The Portland Police have also been criticized for using excessive force against protesters.
The city’s police officers used force more than 6,000 times over a six-month period from May 2020 to November 2020, according to lawyers with the Department of Justice, which reviewed officers’ actions as part of a previous settlement agreement. The review found that the force sometimes deviated from policy; one officer justified firing a “less-lethal impact munition” at someone who had engaged in “furtive conversation” and then ran away.
The report recommended that the city implement additional crowd-control training for both the Rapid Response Team and another specialized squad, the Mobile Field Force.
In November, a city report found that a majority of Portland’s police officers had “not received any recent skills training in crowd management, de-escalation, procedural justice, crisis intervention, or other critical skills for preventing or minimizing the use of force.”
The charges against Officer Budworth stemmed from a protest outside the Multnomah Building in Portland on Aug. 18, Multnomah County District Attorney Mike Schmidt said.

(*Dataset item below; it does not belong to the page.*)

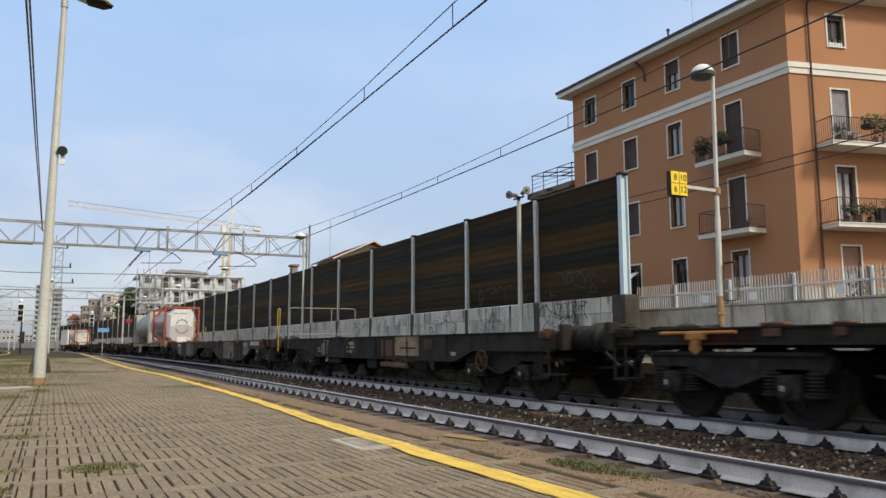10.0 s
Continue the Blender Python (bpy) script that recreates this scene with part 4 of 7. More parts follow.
def mushroom_lamp(x, y, z, h, foot=True):
    t = thing("street_lamp", "tall pale platform lamp post with a domed head", "lamp post", pose(x, y, z), group="platform lamps")
    part("post", Geo().turned([(0, 0.076), (h * 0.48, 0.072), (h * 0.49, 0.056), (h, 0.05)], 2, n=14), M_POLE, t)
    if foot:
        part("foot", Geo().turned([(0, 0.088), (h * 0.205, 0.084), (h * 0.21, 0.078)], 2, n=14), M_POLE_RUST, t, "rusty post foot")
        for zz in (0.36, 1.12):
            part("bracket", Geo().turned([(zz - 0.025, 0.11), (zz + 0.025, 0.11)], 2, n=10).bar((-0.16, -0.05, zz), (0.2, -0.05, zz), 0.03, 0.04), M_POLE_RUST, t)
    part("arm", Geo().path([(0, 0, h - 0.06), (-0.08, 0.07, h + 0.02), (-0.15, 0.15, h + 0.04)], 0.035, 8), M_POLE, t)
    part("dome", Geo().turned([(0.0, 0.3), (0.08, 0.29), (0.17, 0.235), (0.235, 0.14), (0.26, 0.03)], 2, (-0.18, 0.18, h - 0.02), 20), M_OPAL, t, "pale domed cover")
    part("rim", Geo().turned([(0.03, 0.332), (0.036, 0.338), (0.05, 0.338), (0.056, 0.33), (0.056, 0.3), (0.03, 0.3)], 2, (-0.18, 0.18, h - 0.045), 20, False), M_GALV, t, "pale rim")
    part("reflector", Geo().turned([(-0.13, 0.1), (-0.12, 0.22), (-0.07, 0.31), (0.0, 0.33), (0.035, 0.305)], 2, (-0.18, 0.18, h - 0.02), 20), M_LAMP_UNDER, t, "dark greenish lamp underside")
    return t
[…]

In a federal lawsuit filed against the city in September, Ms. Jacobs said an officer — whom she identified only as “Officer 37” because of the number that he wore on his helmet — had chased her as she tried to walk away and then hit and shoved her in her back with his baton, knocking her to the ground.
He then waited while Ms. Jacobs gathered her senses and “bashed her in the face with his baton,” according to the lawsuit.
“In this case, we allege that no legal justification existed for Officer Budworth’s deployment of force, and that the deployment of force was legally excessive under the circumstances,” Mr. Schmidt said in a statement.
The Portland Police Association defended Officer Budworth’s actions, calling him a “decorated public servant” who had been “caught in the crossfire of agenda-driven city leaders and a politicized criminal justice system.”